Work By Others; Safety Devices. Unless agreed to in writing by Seller, Seller has no responsibility for labor or work performed by Buyer or others, of any nature, relating to design, manufacture, fabrication, use, installation, or provision of Goods. Buyer is solely responsible for furnishing and requiring its employees and customers to use all safety devices, guards and safe operating procedures required by law and/or as set forth in manuals and instruction sheets furnished by Seller. Buyer is responsible for consulting all operator’s manuals, ANSI or comparable safety standards, OSHA regulations and other sources of safety standards and regulations applicable to the use and operation of the Goods, and Buyer is solely responsible for ensuring that all Goods and Buyer’s use thereof comply with all applicable laws, rules, regulations, and standards.
Remedies. Each of the rights and remedies of Seller under this Agreement is cumulative and in addition to any other or further remedies provided under this Agreement or at law or equity.
Attorney’s Fees. In the event legal action is necessary to recover monies due from Buyer or to enforce any provision of this Agreement, Buyer shall be liable to Seller for all costs and expenses associated therewith, including Seller’s actual attorneys' fees and costs.
Governing Law/Venue. This Agreement shall be construed and governed under the laws of the State of Tennessee, without application of conflict of law principles. Each party agrees that all actions or proceedings arising out of or in connection with this Agreement shall be commenced, tried, and litigated only in the state courts sitting in Rutherford County, Tennessee, or the U.S. Federal Court for the Middle District of Tennessee. Each party waives any right it may have to assert the doctrine of “forum non conveniens” or to object to venue to the extent that any proceeding is brought in accordance with this section. Each party consents to and waives any objection to the exercise of personal jurisdiction over it by courts described in this section. EACH PARTY WAIVES TO THE FULLEST EXTENT PERMITTED BY APPLICABLE LAW THE RIGHT TO A TRIAL BY JURY.
Summary of Return Policy.
- 10 Day acceptance period from date of delivery. Damage claims and order discrepancies will not be accepted after this time.

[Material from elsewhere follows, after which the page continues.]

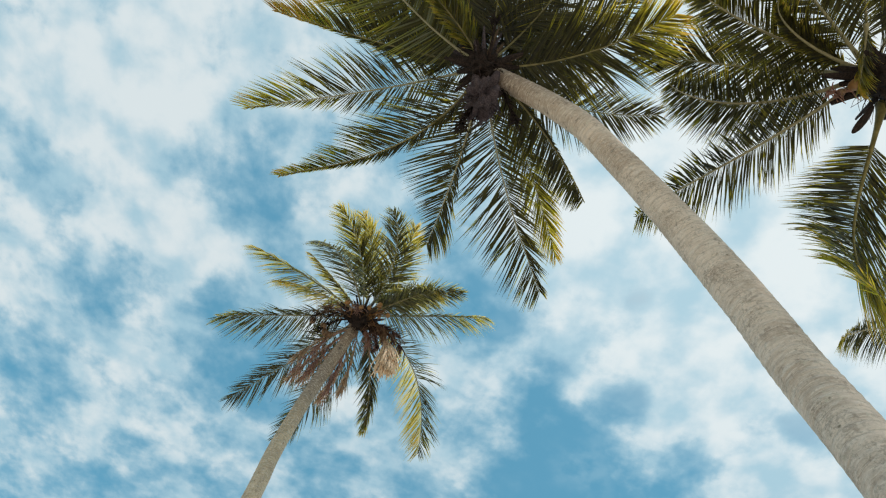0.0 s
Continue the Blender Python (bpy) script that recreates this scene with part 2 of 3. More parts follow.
def sand_material():
    m, n = material("sand")
    spot = n.add("ShaderNodeTexCoord").outputs["Object"]
    big = n.noise(spot, 0.25, 5.0, 0.6)
    fine = n.noise(spot, 30.0, 6.0, 0.7)
    color = n.mix(n.span(big, 0.3, 0.7), (0.50, 0.43, 0.32), (0.62, 0.55, 0.43))
    color = n.mix(n.span(fine, 0.5, 0.8, 0.0, 0.4), color, (0.36, 0.30, 0.21))
    finish(n, color, 0.95, n.math("ADD", n.noise(spot, 2.0, 5.0), n.math("MULTIPLY", fine, 0.2)), 0.7, 0.05, 0.1)
    return m


LEAF = leaf_material("palm_leaf", (0.016, 0.0145, 0.009), (0.062, 0.054, 0.015), ((0.37, 0.325, 0.052), (0.36, 0.22, 0.09)), 0.30, 0.25, 0.42)
LEAF_PALE = leaf_material("weathered_palm_leaf", (0.014, 0.015, 0.010), (0.086, 0.081, 0.036), ((0.42, 0.375, 0.15), (0.40, 0.30, 0.18)), 0.24, 0.25, 0.9)
DRY, RIB = dry_material(), rib_material()
BARK = trunk_material("grey_bark", (0.545, 0.420, 0.350), (0.73, 0.585, 0.505), (0.37, 0.265, 0.215), 9.6)
BARK_BROWN = trunk_material("brown_bark", (0.45, 0.345, 0.245), (0.60, 0.470, 0.340), (0.32, 0.23, 0.155), 10.9)
PALE_FIBRE = fibre_material("pale_dry_fibre", (0.66, 0.47, 0.34), (0.92, 0.75, 0.59), 0.1)
SHEATH = fibre_material("woven_sheath", (0.040, 0.029, 0.038), (0.125, 0.095, 0.108))
FIBRE = fibre_material("leaf_base_fibre", (0.014, 0.010, 0.010), (0.056, 0.037, 0.034))
OLD_STALK = fibre_material("old_leaf_stalk", (0.060, 0.040, 0.030), (0.150, 0.100, 0.066))
STALK = fibre_material("dry_stalk", (0.24, 0.120, 0.10), (0.54, 0.33, 0.275))
RUST = fibre_material("rusty_fibre", (0.075, 0.040, 0.036), (0.20, 0.115, 0.098), 0.3)
NUT_ORANGE = nut_material("coconut_orange", (0.34, 0.16, 0.050), (0.23, 0.12, 0.050))
NUT_BROWN = nut_material("coconut_brown", (0.16, 0.085, 0.05), (0.24, 0.14, 0.08))
SAND = sand_material()


# ---- ground ----
def make_ground():
    rings = [0.0] + [1.5 * 1.22 ** i for i in range(36)]
    verts, faces, seg = [(0, 0, 0)], [], 96
    for r in rings[1:]:
        for k in range(seg):
            a = 2 * math.pi * k / seg
            x, y = r * math.cos(a), r * math.sin(a)
            lift = 0.10 * noise.noise((x * 0.25, y * 0.25, 0.0)) + 0.03 * noise.noise((x * 1.1, y * 1.1, 3.0))
            verts.append((x, y, lift * min(1.0, 60.0 / max(r, 1.0)) - 0.02))
    for k in range(seg):
        faces.append((0, 1 + k, 1 + (k + 1) % seg))
    for i in range(len(rings) - 2):
        a, b = 1 + i * seg, 1 + (i + 1) * seg
        faces += [(a + k, b + k, b + (k + 1) % seg, a + (k + 1) % seg) for k in range(seg)]
    me = bpy.data.meshes.new("ground")
    me.from_pydata(verts, [], faces)
    me.shade_smooth()
    me.materials.append(SAND)
    tagged(new("ground", me), "pale dry beach sand, gently uneven", "ground", kind="structure")


make_ground()


# ---- palms ----
def curve_through(points, step=0.012):
    """A smooth line through a few control points, as evenly spaced stations."""
    p = [np.array(q, float) for q in points]
    p = [2 * p[0] - p[1]] + p + [2 * p[-1] - p[-2]]
    out = []
    for i in range(1, len(p) - 2):
        n = max(4, int(np.linalg.norm(p[i + 1] - p[i]) / step))
        t = (np.arange(n) / n)[:, None]
        a, b, c, d = p[i - 1:i + 3]
        out.append(0.5 * (2 * b + (c - a) * t + (2 * a - 5 * b + 4 * c - d) * t ** 2 + (3 * b - a - 3 * c + d) * t ** 3))
    return np.concatenate(out + [p[-2][None]])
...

- You must obtain a JPW Industries, Inc. issued RGA number PRIOR to returning any materials.
- Returned materials must be received at JPW Industries, Inc in new condition and in original packaging.
- Altered items are not eligible for return.
- Buyer is responsible for all shipping expenses.
- A 30% re-stocking fee applies to all returns.
JPW Industries makes every effort to ensure that our posted specifications, images, pricing and product availability are as correct and timely as possible. We apologize for any discrepancies that may occur. JPW Industries reserves the right to make any and all changes deemed necessary in the course of business including but not limited to pricing, product specifications, quantities, and product availability.
Entire Agreement. This Agreement, together with any documents referenced herein and any pricing or other order form terms provided by Seller, constitutes the sole and entire agreement of the parties with respect to the subject matter contained herein and therein, and supersedes all prior and contemporaneous understandings, agreements, and representations and warranties, both written and oral, with respect to such subject matter.